London’s blue chip share index made modest gains after eurozone finance ministers agreed a bailout deal for stricken Greece.
But investor confidence was knocked after respected thinktank, the Organisation for Economic Co-operation and Development (OECD), cut its growth forecasts for the UK and warned eurozone woes and a failure to prevent America’s co-called fiscal cliff could trigger a global recession.
Early session falls on the Dow Jones Industrial Average in the US pared back gains on the FTSE 100 Index, which closed 13 points ahead at 5799.7.
The FTSE 100 had been more than 30 points higher at one stage after the crucial eurozone deal was struck late yesterday, which will see Greek debt cut by 40bn euros, paving the way for around 44bneuros of bailout cash to be released.

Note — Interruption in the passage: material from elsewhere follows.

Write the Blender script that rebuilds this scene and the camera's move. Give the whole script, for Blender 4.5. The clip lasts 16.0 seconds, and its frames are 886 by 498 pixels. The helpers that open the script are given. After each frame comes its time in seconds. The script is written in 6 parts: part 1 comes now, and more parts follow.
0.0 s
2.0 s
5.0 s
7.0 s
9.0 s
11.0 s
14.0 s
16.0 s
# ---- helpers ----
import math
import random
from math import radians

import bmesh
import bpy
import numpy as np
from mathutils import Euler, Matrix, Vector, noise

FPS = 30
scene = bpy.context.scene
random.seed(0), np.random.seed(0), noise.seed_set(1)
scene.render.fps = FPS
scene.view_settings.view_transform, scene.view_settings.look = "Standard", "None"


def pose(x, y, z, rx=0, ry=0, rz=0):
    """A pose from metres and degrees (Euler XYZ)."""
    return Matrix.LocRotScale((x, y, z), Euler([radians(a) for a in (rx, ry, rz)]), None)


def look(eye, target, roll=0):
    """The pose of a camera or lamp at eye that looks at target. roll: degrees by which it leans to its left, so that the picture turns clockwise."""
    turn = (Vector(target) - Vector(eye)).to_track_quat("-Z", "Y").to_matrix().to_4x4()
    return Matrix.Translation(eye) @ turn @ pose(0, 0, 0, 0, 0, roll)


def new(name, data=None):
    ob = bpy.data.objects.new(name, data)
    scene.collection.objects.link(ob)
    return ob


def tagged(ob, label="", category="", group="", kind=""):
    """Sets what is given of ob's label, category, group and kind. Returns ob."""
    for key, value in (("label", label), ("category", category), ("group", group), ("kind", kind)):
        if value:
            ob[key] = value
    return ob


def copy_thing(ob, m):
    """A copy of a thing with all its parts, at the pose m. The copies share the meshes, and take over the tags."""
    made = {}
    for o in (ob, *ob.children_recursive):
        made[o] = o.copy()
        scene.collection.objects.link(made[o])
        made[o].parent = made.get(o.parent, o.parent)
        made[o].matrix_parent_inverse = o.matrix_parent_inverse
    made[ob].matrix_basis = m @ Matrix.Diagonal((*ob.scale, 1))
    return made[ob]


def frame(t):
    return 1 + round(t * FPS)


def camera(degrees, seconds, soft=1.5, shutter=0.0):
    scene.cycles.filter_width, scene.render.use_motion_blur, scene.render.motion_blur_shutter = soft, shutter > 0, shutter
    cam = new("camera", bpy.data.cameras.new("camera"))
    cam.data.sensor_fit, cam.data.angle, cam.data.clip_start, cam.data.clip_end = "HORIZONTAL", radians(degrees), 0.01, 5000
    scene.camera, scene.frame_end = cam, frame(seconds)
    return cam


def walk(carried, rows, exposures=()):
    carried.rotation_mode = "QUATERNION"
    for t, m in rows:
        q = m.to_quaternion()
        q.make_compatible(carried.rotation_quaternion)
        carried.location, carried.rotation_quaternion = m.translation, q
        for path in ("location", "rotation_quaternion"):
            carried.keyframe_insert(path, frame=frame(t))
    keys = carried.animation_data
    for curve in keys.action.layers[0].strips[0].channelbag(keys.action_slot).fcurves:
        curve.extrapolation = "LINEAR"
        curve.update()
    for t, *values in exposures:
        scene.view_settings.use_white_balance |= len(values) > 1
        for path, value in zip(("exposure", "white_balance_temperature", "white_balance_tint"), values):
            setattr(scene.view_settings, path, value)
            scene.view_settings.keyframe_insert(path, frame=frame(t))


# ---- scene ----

Despite the gloomy forecast from the OECD, there was some reassuring news for the UK economy after the Office for National Statistics kept its estimate for 1% growth in the third quarter unchanged.
This helped the pound rise to nearly 1.24 euros, although sterling slipped to $1.60.
The biggest FTSE 100 risers were Royal bank of Scotland up 10p to 295.1p, Capita ahead 23p to 751p, Lloyds Banking Group 1.3p higher at 46.4p and BAE Systems up 7.7p to 319.7p.
The biggest FTSE 100 fallers were Aberdeen Asset Management down 7.4p to 328.6p, Pearson off 16p to 1168p, Johnson Matthey 27p lower at 2269p and BG group down 11.5p to 1060p.